Asgari ücretin artışı konusunda da açıklamalarda bulunan Sertbaş, “Asgari ücret artışı en çok bizi etkiliyor. Biz hemen asgari ücret artışı ile kur artışına bakıyoruz. Bende yaptım birçok firma da yaptı. 2021 yılının eylül-ekim aylarında çalışanlarımıza zam yaptık. Ondan sonra da asgari ücret zammı geldi. Asgari ücret zammı olsa da olmasa da birçok firmamız ufak tefek dokunuşlar yapacak. İşçiyi mutlu edecek dokunuşlar yapma şansımız yok şu an ki kur seviyesinde ama artarsa işçiyle paylaşmayı tabiki istiyoruz. Bize mutlu işçi lazım. Zaten zoraki geliyor insanlar evinde de mutsuz olursa sıkıntı büyük. Bu artışın en düzgünü enflasyon kadar artması ama enflasyon devasa arttı. Enflasyonu ne olduğunu bilmiyoruz. Senelerce enflasyonist ülkede yaşadık. Kurda arttı, enflasyonda oldu ama işçi de o oranda zam aldı. İşçi 3-4 ay çok mutlu yaşadı ondan sonraki aylar gittikçe erimeye başladı ama bu seferki gibi hiçbir zaman olmadı. Asgari ücrete zam yapıldığı gün zaten asgari ücret gitmişti. Asgari ücret servisleri, yemeği herşeyi etkiliyor” dedi.

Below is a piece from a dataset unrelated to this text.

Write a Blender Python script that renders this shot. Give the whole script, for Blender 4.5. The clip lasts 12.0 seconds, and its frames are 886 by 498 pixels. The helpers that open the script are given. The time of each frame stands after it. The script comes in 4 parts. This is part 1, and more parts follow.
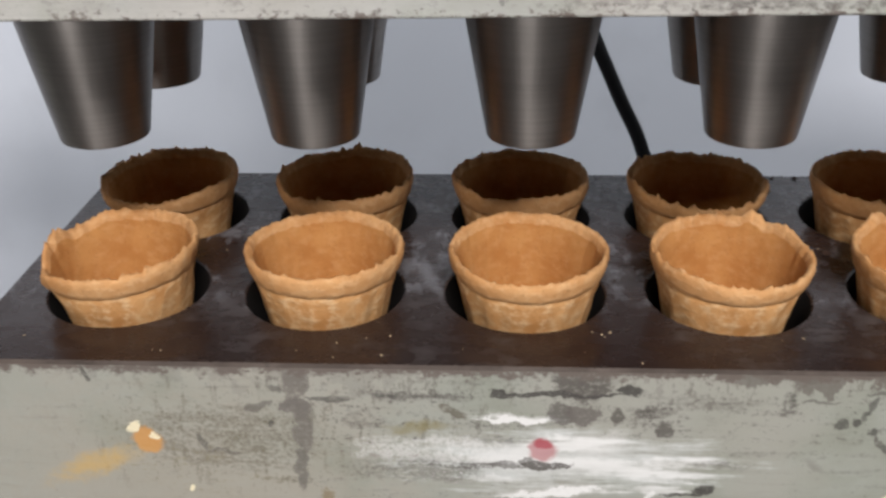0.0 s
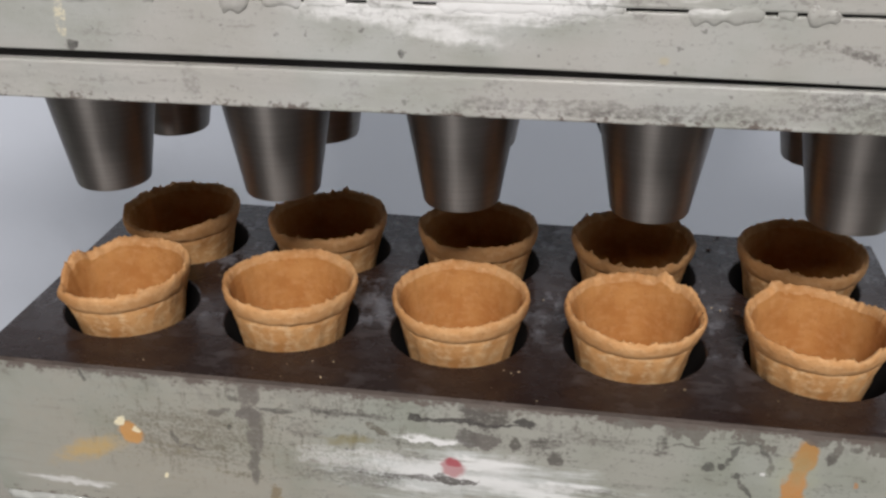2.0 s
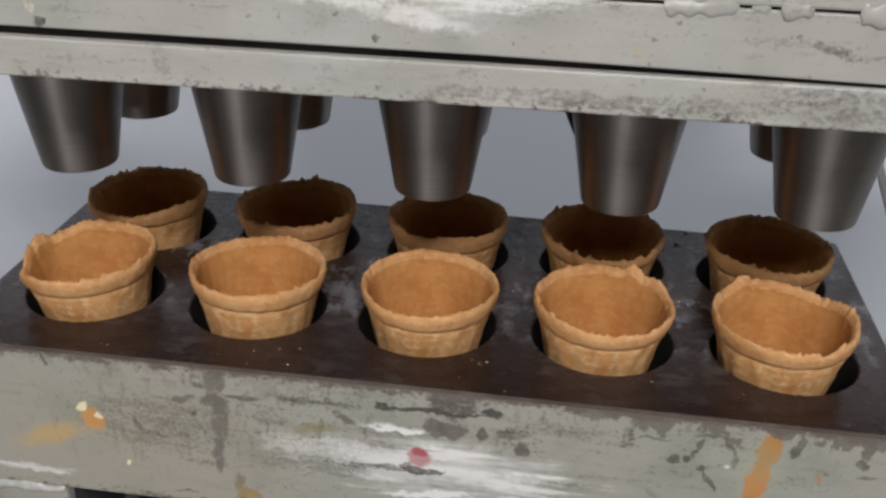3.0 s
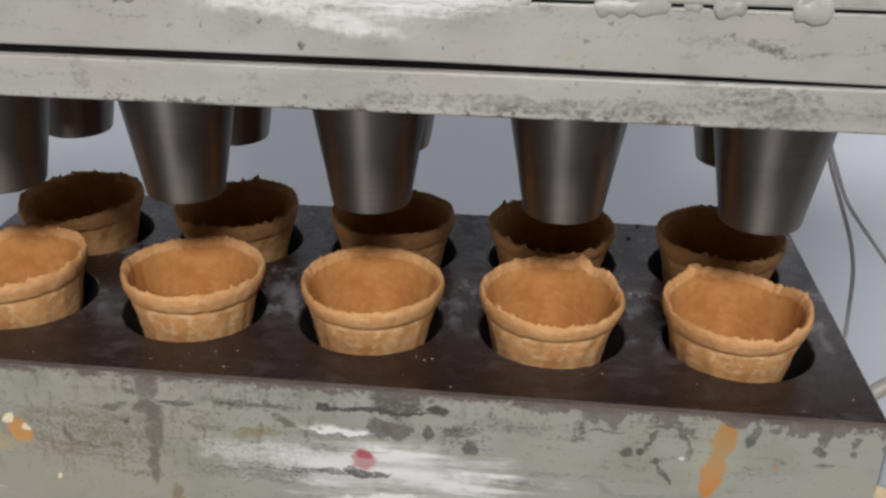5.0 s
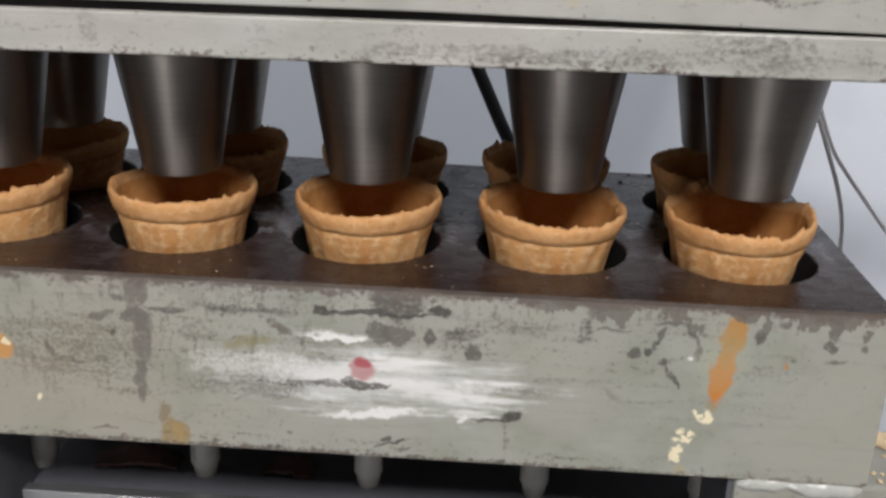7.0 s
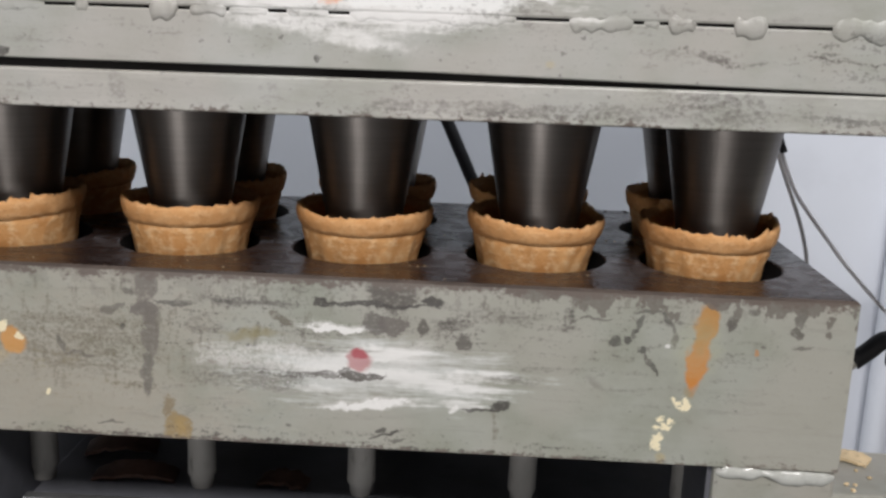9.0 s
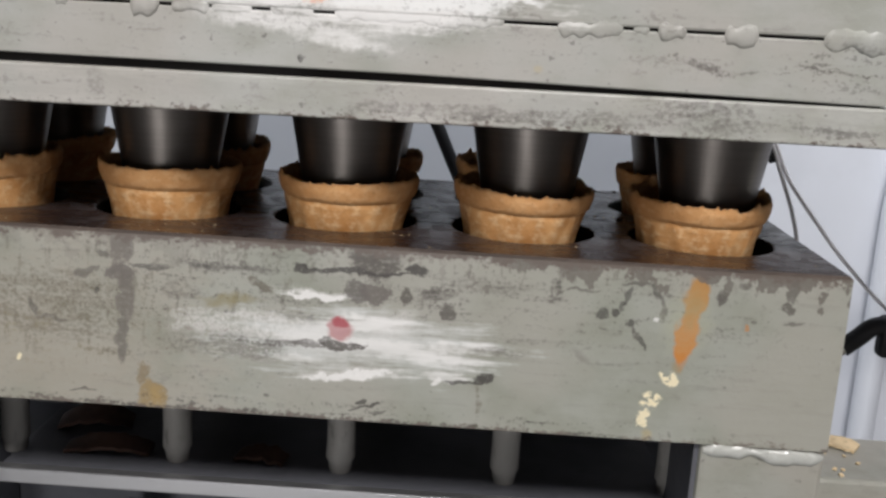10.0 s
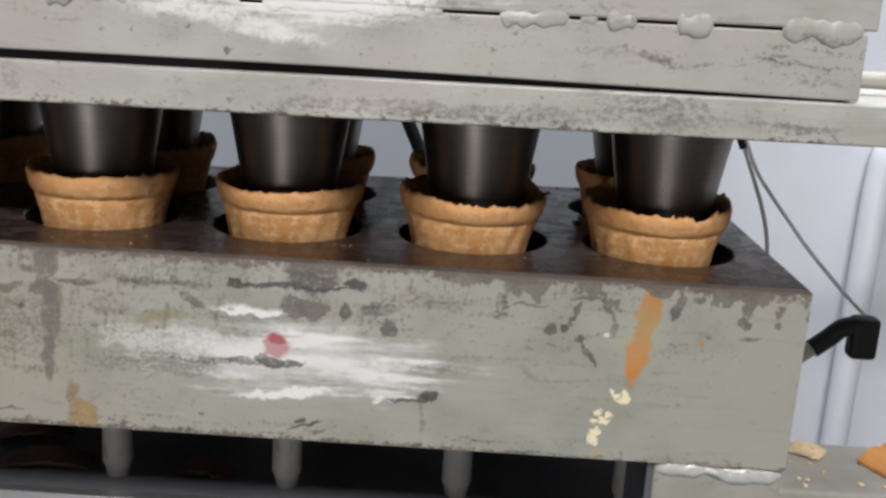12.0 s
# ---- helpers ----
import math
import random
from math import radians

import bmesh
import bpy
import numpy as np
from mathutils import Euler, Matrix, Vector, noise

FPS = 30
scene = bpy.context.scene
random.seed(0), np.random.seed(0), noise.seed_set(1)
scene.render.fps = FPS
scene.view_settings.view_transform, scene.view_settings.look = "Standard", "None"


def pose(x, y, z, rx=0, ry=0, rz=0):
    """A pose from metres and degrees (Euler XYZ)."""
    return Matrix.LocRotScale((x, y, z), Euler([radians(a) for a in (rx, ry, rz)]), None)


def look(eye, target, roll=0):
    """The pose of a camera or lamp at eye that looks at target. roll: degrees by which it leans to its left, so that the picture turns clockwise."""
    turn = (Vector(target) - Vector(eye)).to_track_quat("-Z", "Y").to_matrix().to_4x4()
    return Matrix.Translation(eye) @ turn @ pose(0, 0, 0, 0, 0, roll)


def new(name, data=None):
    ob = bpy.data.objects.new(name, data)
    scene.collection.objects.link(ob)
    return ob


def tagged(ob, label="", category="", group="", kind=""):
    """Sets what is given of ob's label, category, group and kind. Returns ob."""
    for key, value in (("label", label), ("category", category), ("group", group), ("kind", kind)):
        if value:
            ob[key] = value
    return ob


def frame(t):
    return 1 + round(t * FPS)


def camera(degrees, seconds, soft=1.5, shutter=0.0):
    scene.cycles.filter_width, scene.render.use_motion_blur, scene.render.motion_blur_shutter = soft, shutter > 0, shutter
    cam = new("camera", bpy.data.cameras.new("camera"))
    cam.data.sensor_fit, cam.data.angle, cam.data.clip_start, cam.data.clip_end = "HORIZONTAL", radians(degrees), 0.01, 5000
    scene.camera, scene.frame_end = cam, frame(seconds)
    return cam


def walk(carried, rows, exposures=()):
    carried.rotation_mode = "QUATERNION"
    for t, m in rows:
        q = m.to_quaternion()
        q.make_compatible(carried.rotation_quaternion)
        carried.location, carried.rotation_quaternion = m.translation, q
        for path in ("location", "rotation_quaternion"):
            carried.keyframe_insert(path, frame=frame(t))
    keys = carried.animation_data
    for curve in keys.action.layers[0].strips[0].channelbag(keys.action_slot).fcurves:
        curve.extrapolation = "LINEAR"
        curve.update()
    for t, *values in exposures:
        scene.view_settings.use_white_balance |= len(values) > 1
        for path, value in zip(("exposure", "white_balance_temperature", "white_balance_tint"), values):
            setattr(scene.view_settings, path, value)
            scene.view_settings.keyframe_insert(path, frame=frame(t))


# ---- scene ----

YÜZDE 40 ZORUNLULUĞU BİZİ ETKİLEDİ

Yapılan yeni düzenleme ile Merkez Bankasının İhracat Genelgesi’nin ‘İhracat Bedellerinin Merkez Bankasına Satışı’ başlıklı Ek Madde 1’de yer alan yüzde 25’lik oranın, Hazine ve Maliye Bakanlığının talimatıyla yüzde 40 olarak değiştirilmesine de değinen Sertbaş, “Hazır giyim işletmelerinde yüzde 25’de sıkıntı yoktu ama yüzde 40’da sıkıntı oldu. Bizim zaten yüzde 35-40 oranında TL ödememiz var. Ben zaten o parayı bozduruyorum. Ama diğer bütün ödemelerim Türkiye’den de almış olsam Euro üzerindendi. Piyasada dolaşan çok fazla Euro çekim var şu anda. Onlar geldiğinde de kavga çıkacak. Dolayısıyla Euro çekler için alış kurundan Euro’yu bozduracağım. Ondan sonra adam diyecek ki bana senden Euro istiyorum veremiyorsan da satış kurundan almak zorundayım diyecek. Öyle bir makastan gol yiyeceğiz. O makas şu anda çok açık. Eskiden daha kapalı makas giderdi ama şu anda yüzde 3-4’lerde giden bir makas var. O olumsuz etkiliyor bizi. Yüzde 25’de ve dövizle ödeme döneminde hazırgiyimci de sıkıntı yoktu. Çekimi veriyordum ve kalan kısmını adam gidiyordu bankadan çekiyordu. Bozdurduğum yüzde 25 benim işçiliğime, elektrik parama, servis parama yetiyordu, idare ediyordu. Yüzde 40’a da razıyız ama benim dövizle ödeyemiyor olmam bozdurup kur farkını yiyor olmamız demek” diye konuştu.